Elle n’éprouve aucune sollicitude pour Rodolphe – ce qui la surprend beaucoup. Elle n’est préoccupée aujourd’hui que par son propre bien-être et non celui de son conjoint. Peut-être que le confinement rend égotique ou distant ? Se dit-elle en méditant, au creux de l’étuve de sa baignoire. Quoi qu’il en soit, la pandémie rend souvent inintelligibles ses propres émotions.

 Elle qui lui cachait soigneusement son corps depuis le réveillon de la Saint-Sylvestre (trouvant qu’il s’était rapproché trop près de la pétillante Inès et de la belle Armelle et saisissant ce prétexte pour ne plus se montrer découverte), acceptera aujourd’hui de laisser entrevoir un bout de sein pour donner un os à ronger à un Rodolphe qu’elle sent prêt à exploser. Tout est organisé pour feindre une proximité. Son intérêt, c’est cette marchandisation de son corps. C’est un peu exagéré, objecte-t-elle dans son hammam, mais c’est bel et bien l’idée qu’elle se fait de sa douche. Qui veut la fin veut les moyens. Elle avait vaguement entendu son professeur de philosophie au lycée commenter un texte du Léviathan de Hobbes (commentant lui-même Machiavel, avait-il assuré) et avait fait sienne cette maxime. Mathilde – dont la mémoire est fondamentalement sélective – est une femme ambitieuse qui n’a jamais été écrasée par trop d’empathie pour autrui. Ce qu’elle veut, en cet instant, c’est que le confinement se termine pour pouvoir louer le premier appartement venu et passer l’été très loin de ce quartier (qu’elle adore pourtant). Son unique critère est qu’il l’éloigne de la médiocrité de Rodolphe dont elle ne supporte ni le tabagisme, ni l’haleine, ni les poils sur le torse, ni le ventre, ni la façon de parler, de manger, de mâcher, d’avaler. 

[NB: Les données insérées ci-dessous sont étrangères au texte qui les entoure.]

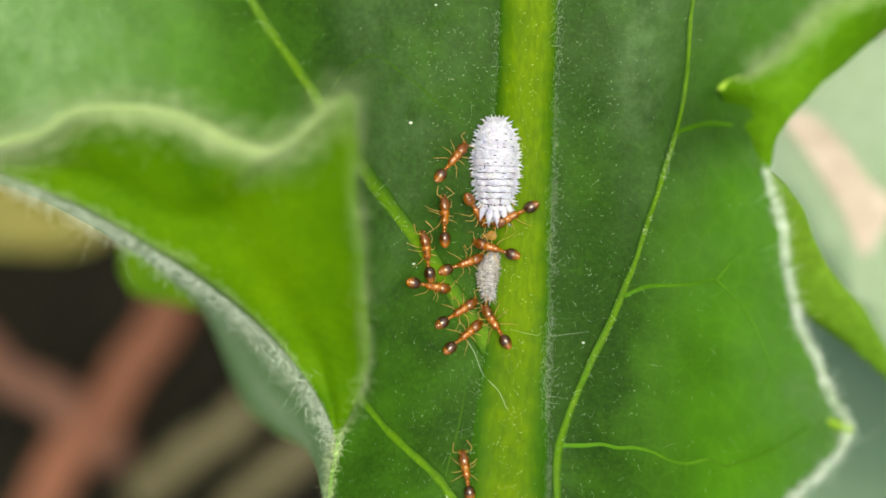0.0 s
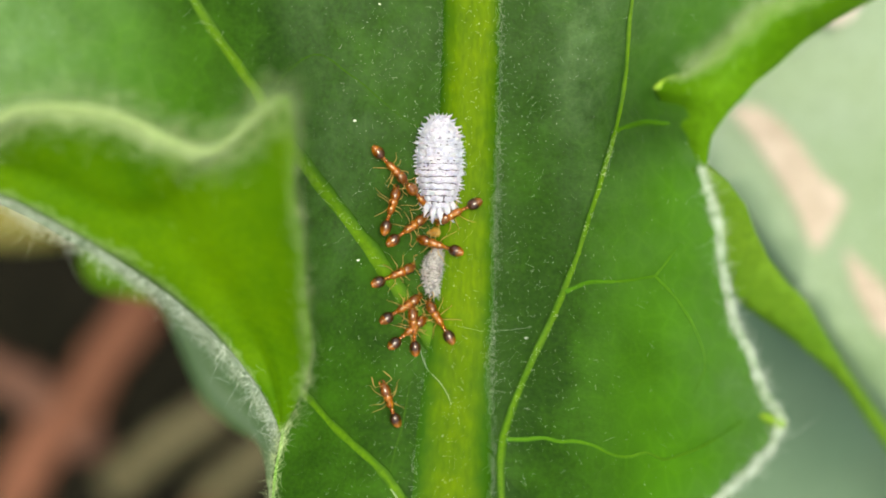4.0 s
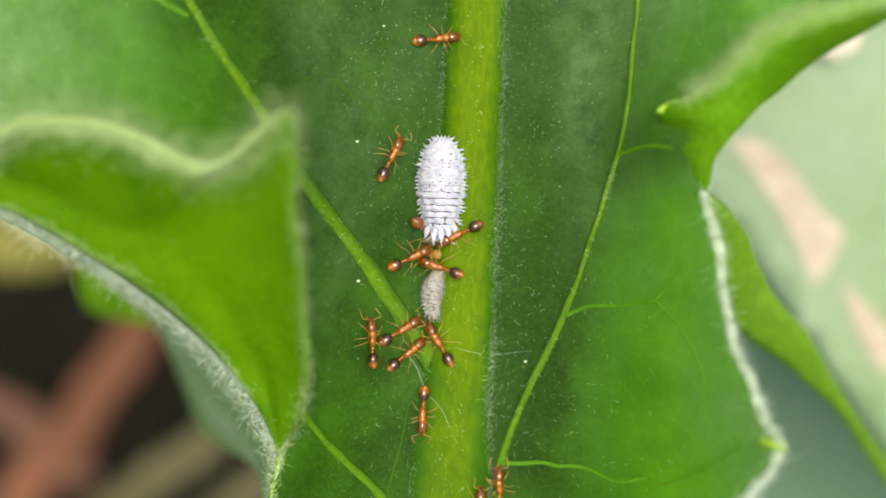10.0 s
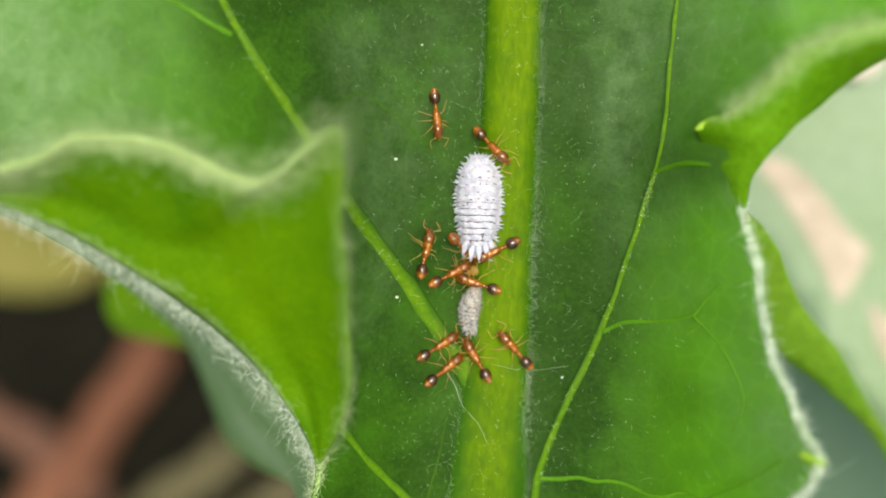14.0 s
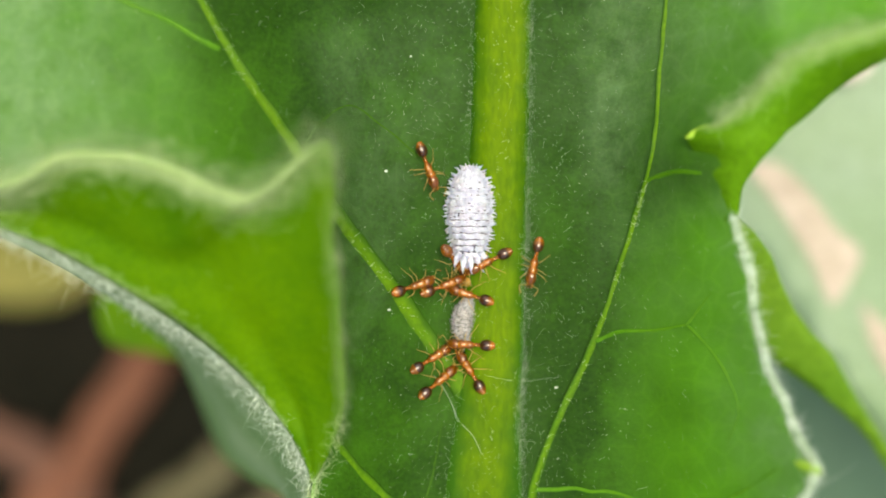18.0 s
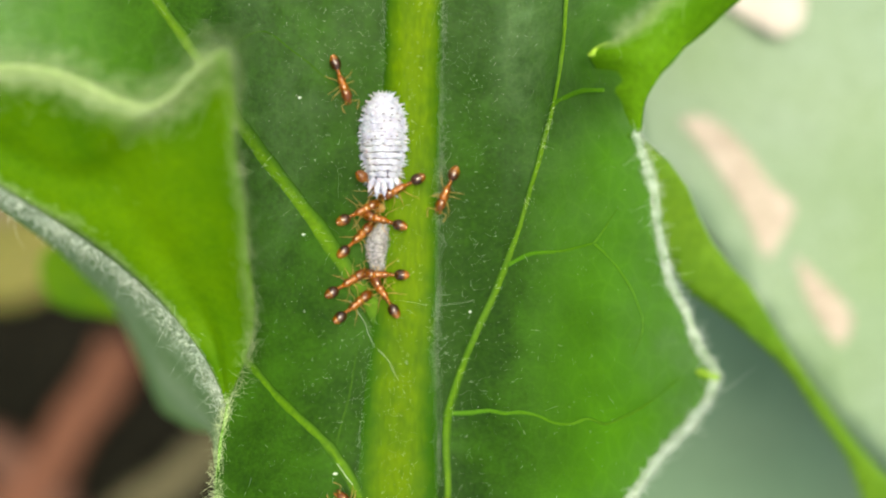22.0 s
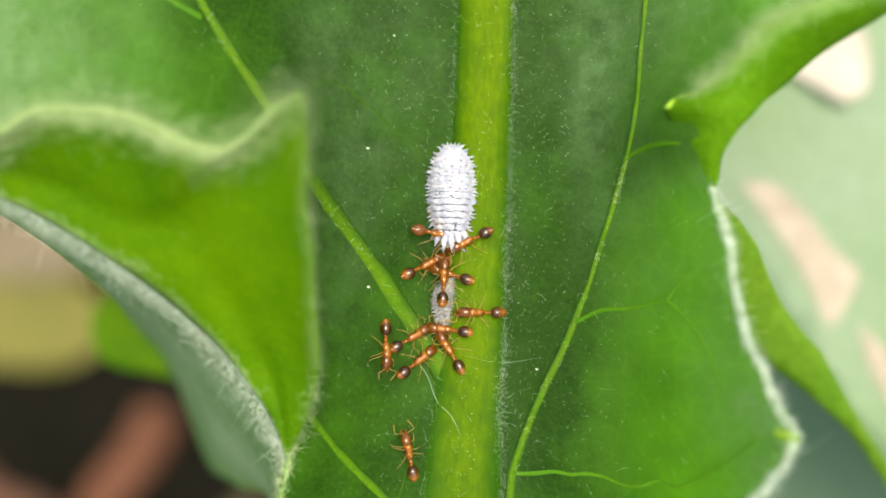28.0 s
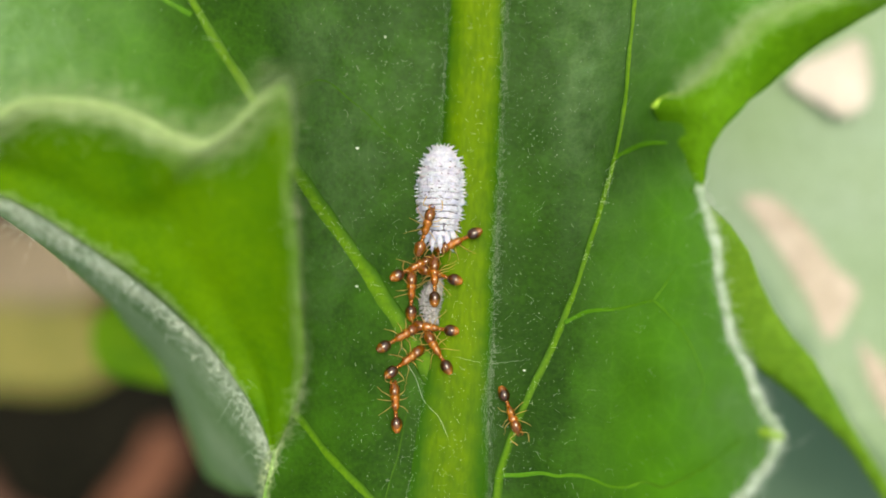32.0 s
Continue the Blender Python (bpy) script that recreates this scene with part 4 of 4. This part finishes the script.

Que la belle Armelle se joigne à leur bande dans le chalet loué par leur soin pour le réveillon avait été pour elle du pain béni. Comme on lui avait vanté l’exubérance de la sulfureuse brune célibataire et son penchant pour le whisky, elle en aurait presque souhaité qu’un adultère ait lieu et qu’elle puisse enfin le quitter. Car avec une infidélité établie, l’entourage n’aurait eu rien à redire : ni ses sœurs, ni sa tante, ni ses amis (qui auraient été, en bonus, témoins de l’infidélité – le meilleur scénario possible). Personne ne s’en serait mêlé et cela aurait été parfait. Mais Rodolphe n’avait pas quitté de la soirée sa belle brune aux reflets caramel – trop fier d’être à son bras. Jusqu’à ce que celle-ci simule un appel urgent et s’éloigne intentionnellement de la piste de danse pour laisser se distiller dans le corps de Rodolphe le poison de l’alcool et le venin d’une probable prédatrice. En laissant sciemment Armelle ou Inès l’inviter à chalouper ensemble, Mathilde ne se vengeait de rien, car Rodolphe avait toujours été un homme intègre – certes un peu gras et fatigué de naissance – mais elle se facilitait le travail. Or, la pulpeuse Armelle aspirait à n’être qu’avec un certain Julien – phénomène qui marqua certains esprits, dont celui de Marguerite, leur hôtesse.